SPRING LAKE, N.J. (AP) — The average New Jersey beach is 30 to 40 feet narrower after Superstorm Sandy, according to a survey that is sure to intensify a long-running debate on whether federal dollars should be used to replenish stretches of sand that only a fraction of U.S. taxpayers use.
Some of New Jersey's famous beaches lost half their sand when Sandy slammed ashore in late October.
The shore town of Mantoloking, one of the hardest-hit communities, lost 150 feet of beach, said Stewart Farrell, director of Stockton College's Coastal Research Center and a leading expert on beach erosion.
Routine storms tear up beaches in any season, and one prescription for protecting communities from storm surge has been to replenish beaches with sand pumped from offshore. Places with recently beefed-up beaches saw comparatively little damage, said Farrell, whose study's findings were made available to The Associated Press.
"It really, really works," Farrell said. "Where there was a federal beach fill in place, there was no major damage — no homes destroyed, no sand piles in the streets. Where there was no beach fill, water broke through the dunes."
The beach-replenishment projects have been controversial both for their expense and because waves continually wash away the new sand. The federal government picks up 65 percent of the cost, with the rest coming from state and local coffers.
How big the beaches are — or whether there is a beach at all to go to — is a crucial question that must be resolved before the summer tourism season. The Jersey shore powers the state's $35.5 billion tourism industry.
But the pending spending showdown between congressional Republicans and Democrats could make it even harder to secure hundreds of millions of additional dollars for beach replenishment.
From 1986 to 2011, nearly $700 million was spent placing 80 million cubic yards of sand on about 55 percent of the New Jersey coast.

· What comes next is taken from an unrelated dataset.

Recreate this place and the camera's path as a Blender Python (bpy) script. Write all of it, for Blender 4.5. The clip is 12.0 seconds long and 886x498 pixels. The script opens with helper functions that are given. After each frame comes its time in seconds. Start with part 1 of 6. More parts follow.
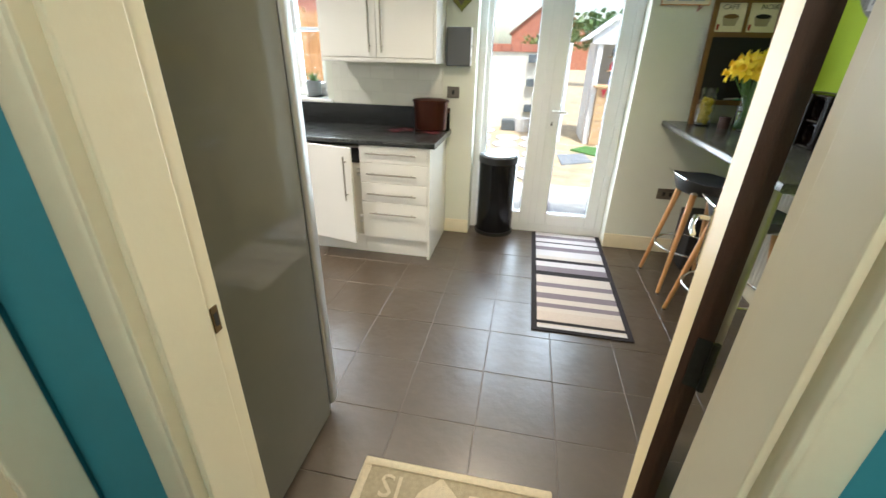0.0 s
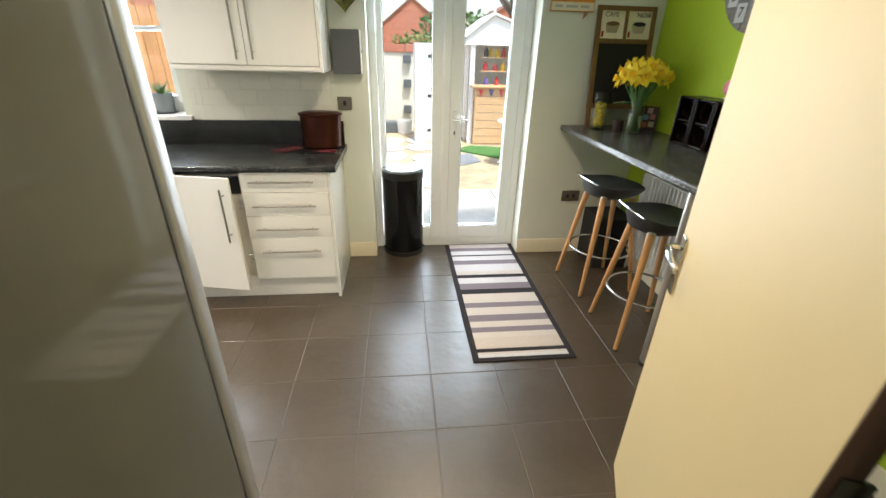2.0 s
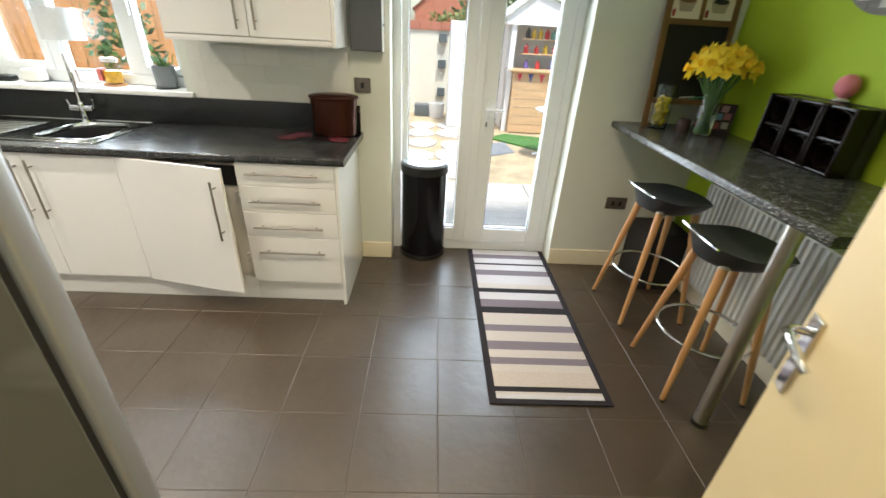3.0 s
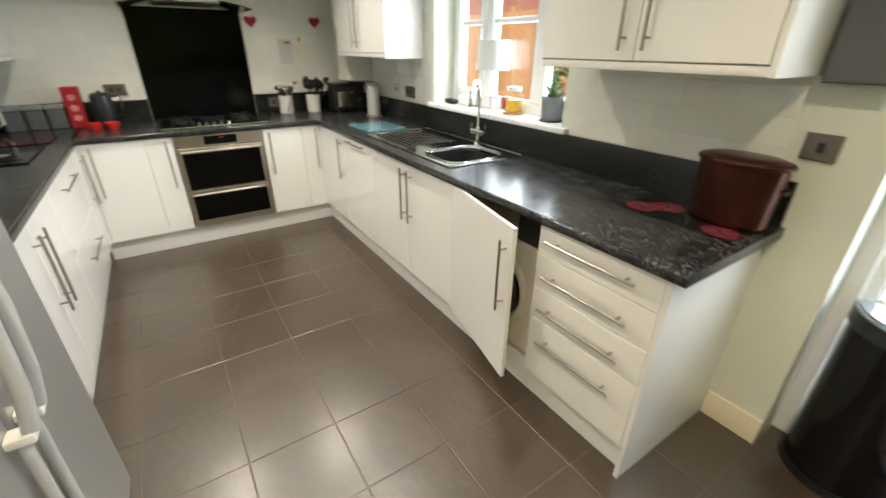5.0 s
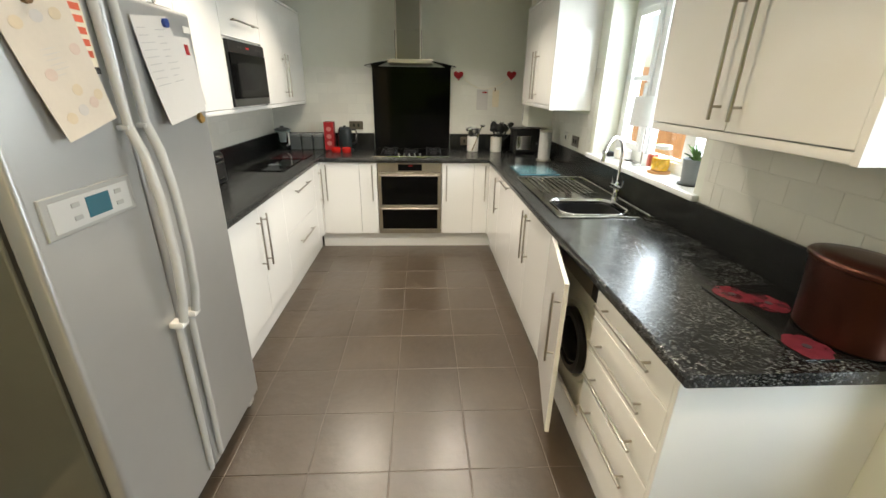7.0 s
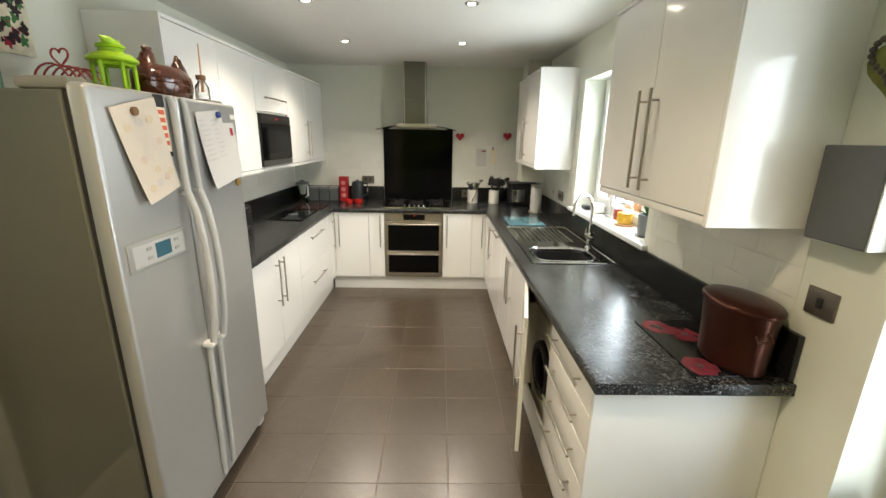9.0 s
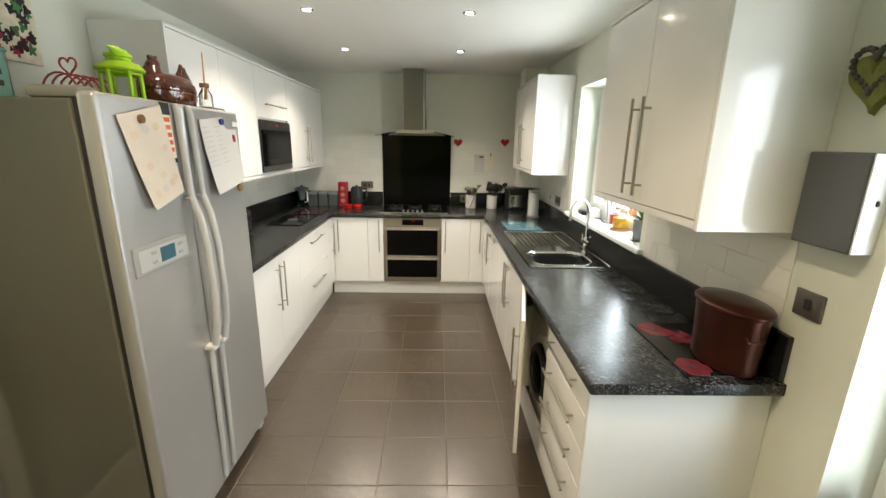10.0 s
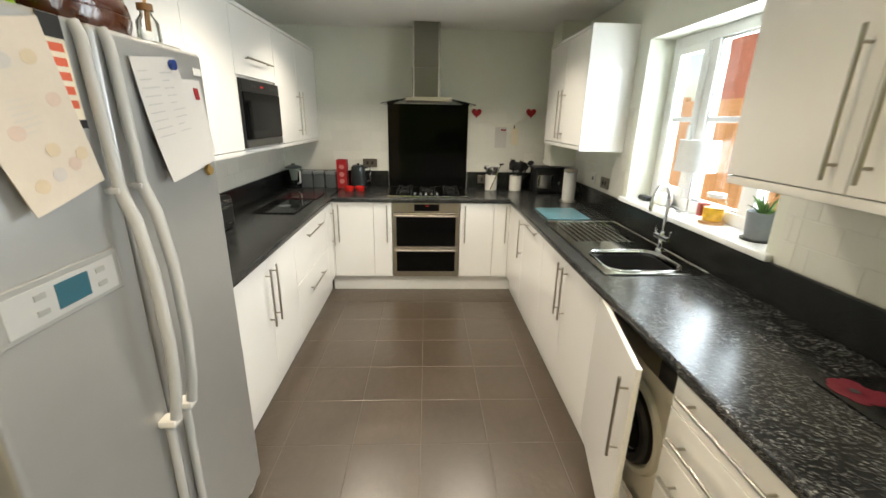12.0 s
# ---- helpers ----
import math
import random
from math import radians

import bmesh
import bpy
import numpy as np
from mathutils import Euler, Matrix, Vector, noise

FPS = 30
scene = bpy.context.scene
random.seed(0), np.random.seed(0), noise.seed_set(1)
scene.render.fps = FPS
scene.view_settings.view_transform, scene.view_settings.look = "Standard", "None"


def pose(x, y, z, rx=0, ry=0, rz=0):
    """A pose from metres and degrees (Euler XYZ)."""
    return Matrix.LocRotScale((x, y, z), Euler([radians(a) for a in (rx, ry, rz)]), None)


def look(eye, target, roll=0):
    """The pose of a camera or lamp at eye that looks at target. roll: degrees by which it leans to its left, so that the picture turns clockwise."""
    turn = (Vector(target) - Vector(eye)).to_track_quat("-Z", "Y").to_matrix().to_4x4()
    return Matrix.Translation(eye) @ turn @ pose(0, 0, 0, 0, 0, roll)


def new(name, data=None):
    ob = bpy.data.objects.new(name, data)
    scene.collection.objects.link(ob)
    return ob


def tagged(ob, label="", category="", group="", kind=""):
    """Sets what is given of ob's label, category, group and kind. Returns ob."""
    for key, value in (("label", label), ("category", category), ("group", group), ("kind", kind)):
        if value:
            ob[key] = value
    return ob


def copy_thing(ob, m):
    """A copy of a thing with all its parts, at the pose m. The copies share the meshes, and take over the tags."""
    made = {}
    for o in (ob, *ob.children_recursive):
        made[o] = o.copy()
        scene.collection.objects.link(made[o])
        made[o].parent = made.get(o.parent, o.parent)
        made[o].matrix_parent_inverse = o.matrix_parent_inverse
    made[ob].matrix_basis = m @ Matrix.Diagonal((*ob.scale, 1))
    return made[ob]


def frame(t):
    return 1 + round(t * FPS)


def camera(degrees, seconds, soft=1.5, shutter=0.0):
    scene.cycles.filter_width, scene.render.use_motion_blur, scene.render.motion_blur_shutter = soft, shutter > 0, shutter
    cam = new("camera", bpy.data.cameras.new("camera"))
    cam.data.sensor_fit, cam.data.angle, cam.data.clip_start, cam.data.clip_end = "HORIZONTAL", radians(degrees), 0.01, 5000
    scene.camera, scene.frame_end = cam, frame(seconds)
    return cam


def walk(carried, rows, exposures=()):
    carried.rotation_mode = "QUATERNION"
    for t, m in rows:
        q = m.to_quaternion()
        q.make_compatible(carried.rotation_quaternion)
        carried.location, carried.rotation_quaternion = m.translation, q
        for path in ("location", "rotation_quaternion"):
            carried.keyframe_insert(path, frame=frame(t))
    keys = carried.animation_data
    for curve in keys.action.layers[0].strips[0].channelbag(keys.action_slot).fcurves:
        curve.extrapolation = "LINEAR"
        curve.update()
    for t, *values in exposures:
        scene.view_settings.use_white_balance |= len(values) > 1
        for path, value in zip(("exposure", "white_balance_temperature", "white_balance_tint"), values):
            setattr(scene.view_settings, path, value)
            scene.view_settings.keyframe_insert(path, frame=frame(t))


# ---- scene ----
cam = camera(94.5, 12.0, 1.5, 0.4)
PATH = [
    (0, (0.136, 0.169, 1.494), (-0.196, 1.938, 0.621), 1.4),
    (0.5, (0.054, 0.191, 1.527), (-0.051, 1.984, 0.647), 2.1),
    (1, (-0.069, 0.314, 1.534), (0.037, 2.128, 0.699), 0.7),
    (1.5, (-0.103, 0.391, 1.56), (0.118, 2.189, 0.713), 0.5),
    (2, (-0.084, 0.513, 1.538), (0.118, 2.303, 0.669), 1.5),
    (2.5, (-0.029, 0.723, 1.524), (0.104, 2.511, 0.638), 2.8),
    (2.7, (-0.021, 0.792, 1.527), (0.105, 2.568, 0.615), 3.1),
    (4.3, (-0.014, 1.483, 1.452), (-0.926, 2.962, 0.462), 0.3),
    (4.5, (0.004, 1.563, 1.48), (-1.124, 2.915, 0.533), 0.4),
    (5, (-0.023, 1.85, 1.473), (-1.517, 2.847, 0.592), 0.5),
    (5.5, (0.019, 2.084, 1.502), (-1.703, 2.653, 0.657), 1.3),
    (6, (0.123, 2.249, 1.523), (-1.688, 2.499, 0.712), 1.6),
    (6.5, (0.219, 2.285, 1.537), (-1.618, 2.425, 0.759), 1.2),
    (8.3, (0.571, 2.428, 1.618), (-1.335, 2.467, 1.012), 1.1),
    (8.5, (0.601, 2.437, 1.63), (-1.313, 2.474, 1.053), 1.0),
    (9, (0.668, 2.452, 1.654), (-1.262, 2.478, 1.13), 0.9),
    (9.5, (0.708, 2.46, 1.659), (-1.228, 2.478, 1.16), 0.8),
    (10, (0.703, 2.45, 1.658), (-1.233, 2.484, 1.159), 0.9),
    (10.5, (0.615, 2.413, 1.645), (-1.316, 2.466, 1.129), 1.0),
    (11, (0.413, 2.317, 1.641), (-1.511, 2.442, 1.108), 1.0),
    (11.5, (0.237, 2.214, 1.65), (-1.675, 2.358, 1.079), 1.1),
    (12, (0.038, 2.189, 1.605), (-1.867, 2.273, 1.0), 1.1),
]
walk(cam, [(t, look(eye, target, roll)) for t, eye, target, roll in PATH], [(0, 1.18, 5950, 10), (1, 1.08, 6200, 10), (2, 1.06, 6200, 10), (2.7, 0.96, 6150, 10), (4.4, 0.74, 6300, 10), (5, 0.87, 6300, 10), (8, 0.83, 6550, 10), (12, 0.83, 6550, 10)])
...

Over that time, the average beach gained 4 feet of width, according to the Coastal Research Center. And just before the storm hit, the U.S. Army Corps of Engineers awarded nearly $28 million worth of contracts for new replenishment projects in southern New Jersey's Cape May County.

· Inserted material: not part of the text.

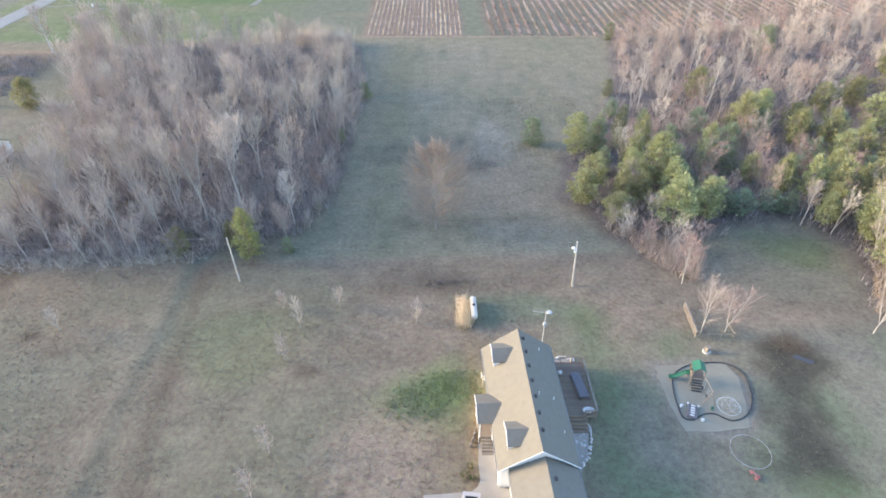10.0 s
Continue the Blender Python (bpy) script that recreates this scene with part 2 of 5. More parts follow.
def oval(x, y, cx, cy, a, b, turn=0.0):
    c, s = math.cos(radians(turn)), math.sin(radians(turn))
    u, v = (x - cx) * c + (y - cy) * s, -(x - cx) * s + (y - cy) * c
    return (np.sqrt((u / a) ** 2 + (v / b) ** 2) - 1) * min(a, b)


def stripe(x, y, *pts):
    """Distance from a line of points."""
    best = np.full_like(x, 1e9)
    for (ax, ay), (bx, by) in zip(pts, pts[1:]):
        k = np.clip(((x - ax) * (bx - ax) + (y - ay) * (by - ay)) / ((bx - ax) ** 2 + (by - ay) ** 2), 0, 1)
        best = np.minimum(best, np.hypot(x - ax - k * (bx - ax), y - ay - k * (by - ay)))
    return best


def inside(x, y, *pts):
    """Signed distance from a closed outline: below 0 inside."""
    d = stripe(x, y, *pts, pts[0])
    hit = np.zeros(x.shape, bool)
    for (ax, ay), (bx, by) in zip(pts, pts[1:] + pts[:1]):
        cross = ((ay > y) != (by > y)) & (x < (bx - ax) * (y - ay) / ((by - ay) or 1e-9) + ax)
        hit ^= cross
    return np.where(hit, -d, d)


WOOD_WEST = ((-86, 89), (-60, 88), (-44, 90), (-31, 94), (-27, 104), (-26, 136), (-25, 152), (-31, 188), (-60, 192), (-110, 188), (-102, 165), (-88, 140), (-79.5, 120), (-84, 104))
WOOD_EAST = ((47, 196), (36, 152), (31, 140), (24, 128), (17, 120), (15, 104), (20, 93), (28, 84), (34, 90), (42, 95), (54, 96), (58, 88), (52, 73), (60, 71), (75, 70), (120, 78), (230, 120), (230, 216), (110, 212))


def field_edge(x):
    return 199.0 - 0.035 * x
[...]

U.S. Sen. Tom Coburn, an Oklahoma Republican, used a photo of a pig on the cover of his 2009 report "Washed Out To Sea," in which he characterized beach replenishment as costly, wasteful pork that the nation could not afford.
"Taxpayers are not surprised when they learn how Congress wastes billions of dollars on questionable programs and projects each year, but it may still shock taxpayers to know that Congress has literally dumped nearly $3 billion into beach projects that have washed out to sea," he wrote.
A message seeking comment was left Monday with Coburn's office.
U.S. Sen. Robert Menendez, a New Jersey Democrat, predicted lawmakers from New Jersey and New York would be able to get additional shore protection funds included in the next federal budget, despite partisan wars.
"I think we will be able to make the case," he said. "We can show that this provides long-term protection to property and lives. You can either pay up front to keep on top of projects like this, or you can pay on the back end" through disaster recovery funds.
Menendez this week noted that Congress has approved emergency recovery funds for victims of Hurricane Katrina and tornadoes in Missouri, among other natural disasters.
During a tour of storm-wrecked neighborhoods in Seaside Heights and Hoboken, Vice President Joe Biden also vowed the federal government would pay to rebuild New Jersey.
"This is a national responsibility; this is not a local responsibility," Biden said. "We're one national government, and we have an obligation."
Jogging in the street because Sandy had destroyed the Spring Lake boardwalk for the second time in little over a year, Michele Degnan-Spang said it was difficult to comprehend how things have changed in her community.
A few stray planks of the synthetic gray boardwalk that was just replaced last year after Tropical Storm Irene were strewn about the sand; concrete pilings that used to support the boardwalk now stretch for a mile off to the horizon like little Stonehenges.
"It's horrible," she said. "It's draining to see this. It's surreal. I'm walking through it and saying, 'This really is happening.'"
Degnan-Spang predicted she and her extended family would be back on the sand soon, though.
"The drive is going to be to get back on the beach next summer, no matter what it looks like," she said. "We don't go on vacation because we live in the most beautiful spot in the world. We all go to the beach; it's what summer is. It'll come back; it'll just be different."